**GIVEN PROBLEM**
Give a verbatim copy of the lines below, minus the pictures.

==== DATA EXCERPT ====

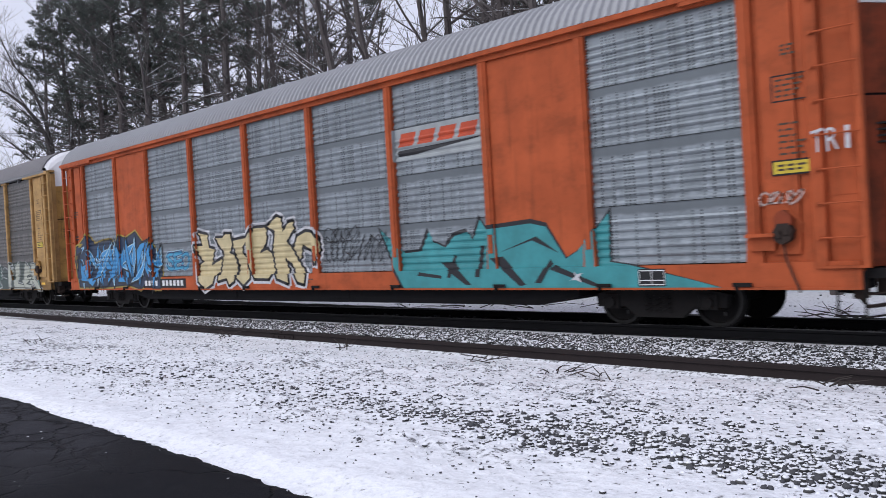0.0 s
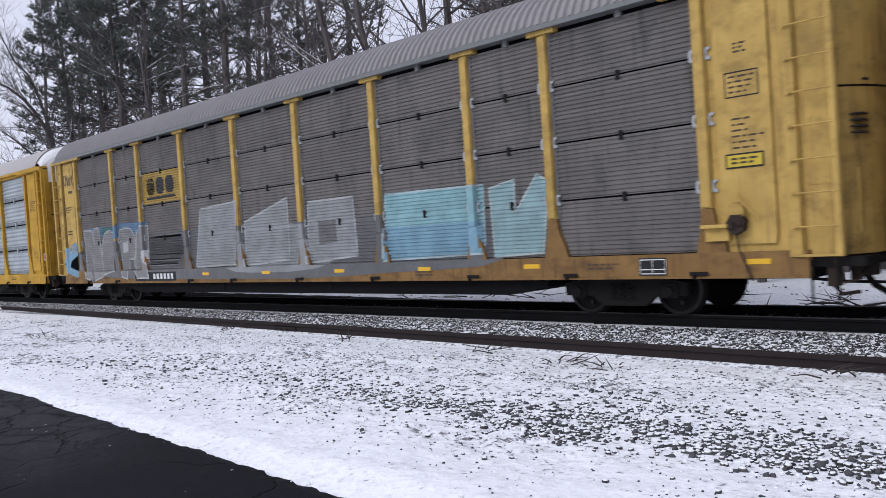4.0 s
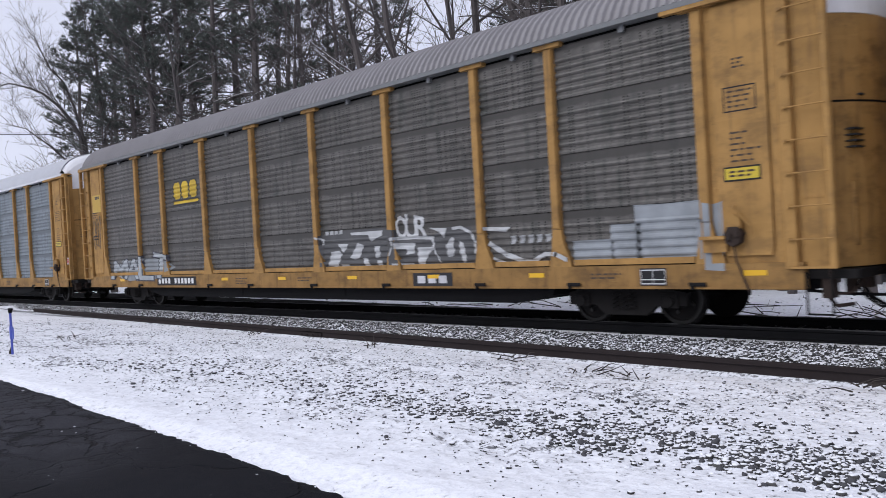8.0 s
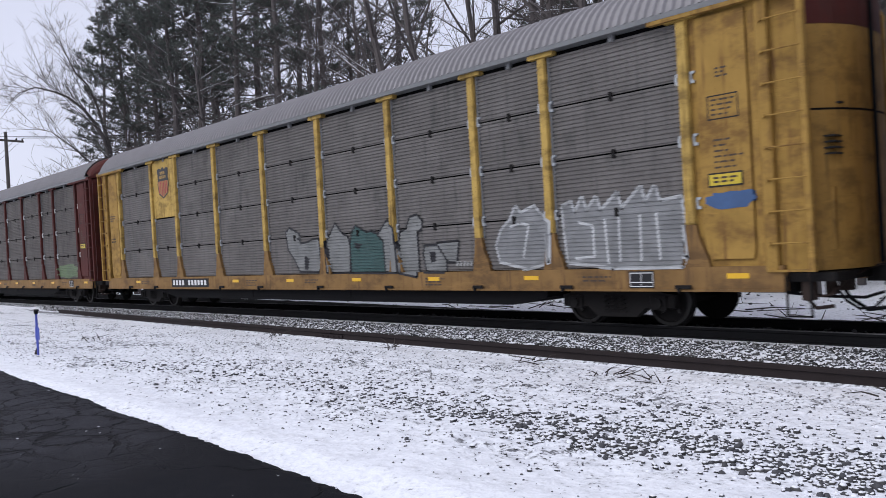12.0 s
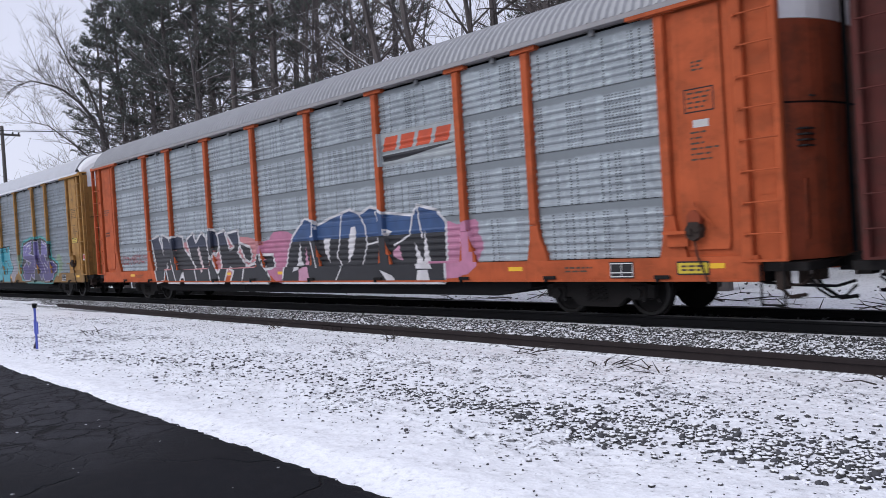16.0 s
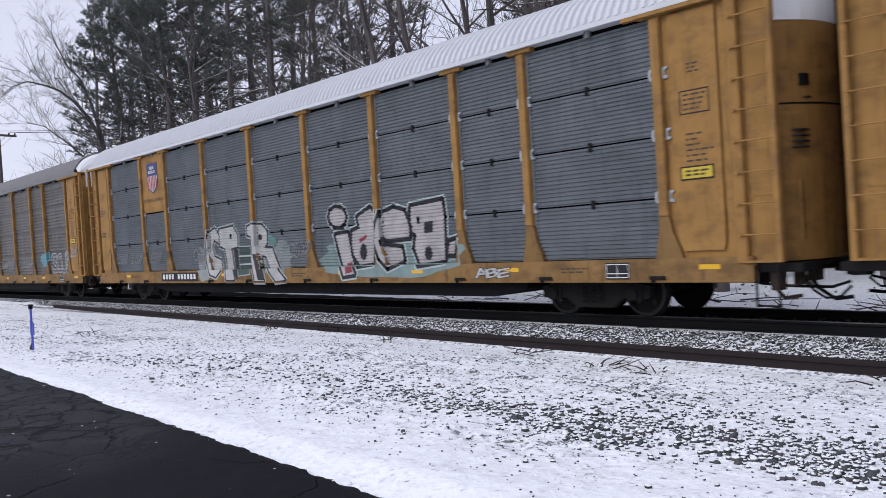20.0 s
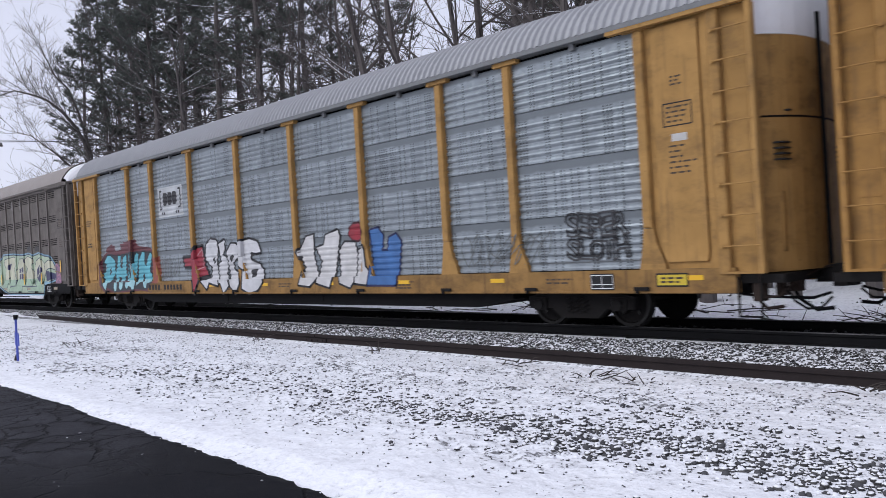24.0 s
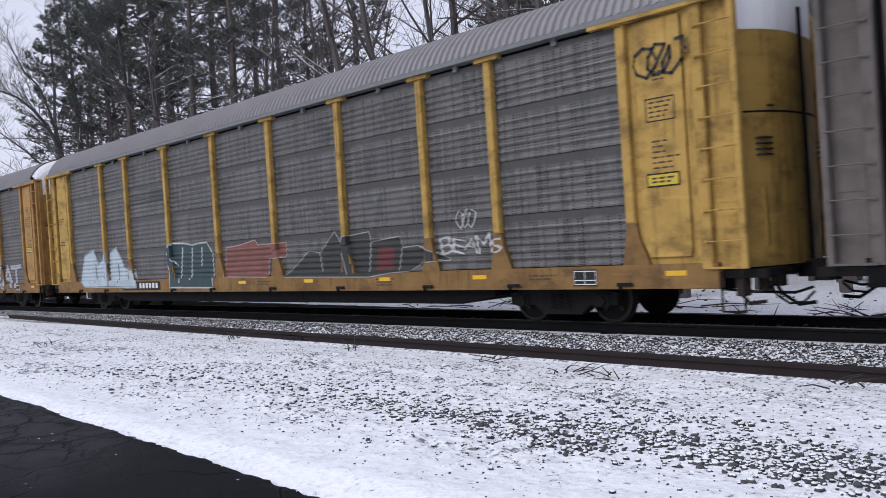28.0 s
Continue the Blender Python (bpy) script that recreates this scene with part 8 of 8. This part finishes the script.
    s.drawn("-8.56,2.01 -8.22,1.94 -8.31,1.32 -8.12,1.18 -7.91,2.09 -7.93,2.45 -7.59,2.48 -7.59,1.72 -7.73,1.04 -8.24,0.87 -8.59,1.06", (0.022, 0.030, 0.036), (0.56, 0.57, 0.58), None, 0.085)
    s.drawn("-7.55,1.64 -7.37,2.22 -6.95,2.33 -6.49,2.06 -6.35,1.64 -6.28,1.32 -6.70,1.44 -6.63,1.17 -6.91,0.93 -7.36,0.99 -7.57,1.29", (0.022, 0.030, 0.036), (0.56, 0.57, 0.58), None, 0.085)
    s.mark("-11.23,2.01 -10.82,2.03 -10.84,1.53 -11.23,1.13 -11.36,1.24 -11.19,1.65", (0.34, 0.25, 0.21))
    s.mark("-10.18,1.74 -9.89,1.82 -9.97,1.59 -10.20,1.50", (0.34, 0.25, 0.21))
    s.mark("-9.26,1.74 -8.92,1.72 -9.01,1.26 -9.35,1.22", (0.34, 0.25, 0.21))
    s.mark("-7.22,1.74 -6.90,1.80 -6.78,1.59 -7.18,1.57", (0.34, 0.25, 0.21))
    s.mark("-7.24,1.36 -6.88,1.35 -7.12,1.15", (0.34, 0.25, 0.21))
    s.mark("-7.12,1.32 -7.03,1.31 -7.05,1.22 -7.12,1.23", (0.35, 0.04, 0.03))
    s.done(B[1], "black script lettering edged in white")
    s = Spray(B[0])
    s.line("-6.28,2.08 -6.15,2.12 -6.18,1.99", (0.5, 0.46, 0.44), 0.03)
    s.line("-6.12,2.01 -6.09,2.10", (0.5, 0.46, 0.44), 0.03)
    s.line("-6.04,2.10 -6.03,1.98 -5.96,1.98", (0.5, 0.46, 0.44), 0.03)
    s.line("-5.92,2.10 -5.91,1.98", (0.5, 0.46, 0.44), 0.03)
    s.line("-5.82,2.08 -5.64,2.08", (0.5, 0.46, 0.44), 0.03)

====

**RIGHT ANSWER**
0.0 s
4.0 s
8.0 s
12.0 s
16.0 s
20.0 s
24.0 s
28.0 s
Continue the Blender Python (bpy) script that recreates this scene with part 8 of 8. This part finishes the script.
    s.drawn("-8.56,2.01 -8.22,1.94 -8.31,1.32 -8.12,1.18 -7.91,2.09 -7.93,2.45 -7.59,2.48 -7.59,1.72 -7.73,1.04 -8.24,0.87 -8.59,1.06", (0.022, 0.030, 0.036), (0.56, 0.57, 0.58), None, 0.085)
    s.drawn("-7.55,1.64 -7.37,2.22 -6.95,2.33 -6.49,2.06 -6.35,1.64 -6.28,1.32 -6.70,1.44 -6.63,1.17 -6.91,0.93 -7.36,0.99 -7.57,1.29", (0.022, 0.030, 0.036), (0.56, 0.57, 0.58), None, 0.085)
    s.mark("-11.23,2.01 -10.82,2.03 -10.84,1.53 -11.23,1.13 -11.36,1.24 -11.19,1.65", (0.34, 0.25, 0.21))
    s.mark("-10.18,1.74 -9.89,1.82 -9.97,1.59 -10.20,1.50", (0.34, 0.25, 0.21))
    s.mark("-9.26,1.74 -8.92,1.72 -9.01,1.26 -9.35,1.22", (0.34, 0.25, 0.21))
    s.mark("-7.22,1.74 -6.90,1.80 -6.78,1.59 -7.18,1.57", (0.34, 0.25, 0.21))
    s.mark("-7.24,1.36 -6.88,1.35 -7.12,1.15", (0.34, 0.25, 0.21))
    s.mark("-7.12,1.32 -7.03,1.31 -7.05,1.22 -7.12,1.23", (0.35, 0.04, 0.03))
    s.done(B[1], "black script lettering edged in white")
    s = Spray(B[0])
    s.line("-6.28,2.08 -6.15,2.12 -6.18,1.99", (0.5, 0.46, 0.44), 0.03)
    s.line("-6.12,2.01 -6.09,2.10", (0.5, 0.46, 0.44), 0.03)
    s.line("-6.04,2.10 -6.03,1.98 -5.96,1.98", (0.5, 0.46, 0.44), 0.03)
    s.line("-5.92,2.10 -5.91,1.98", (0.5, 0.46, 0.44), 0.03)
    s.line("-5.82,2.08 -5.64,2.08", (0.5, 0.46, 0.44), 0.03)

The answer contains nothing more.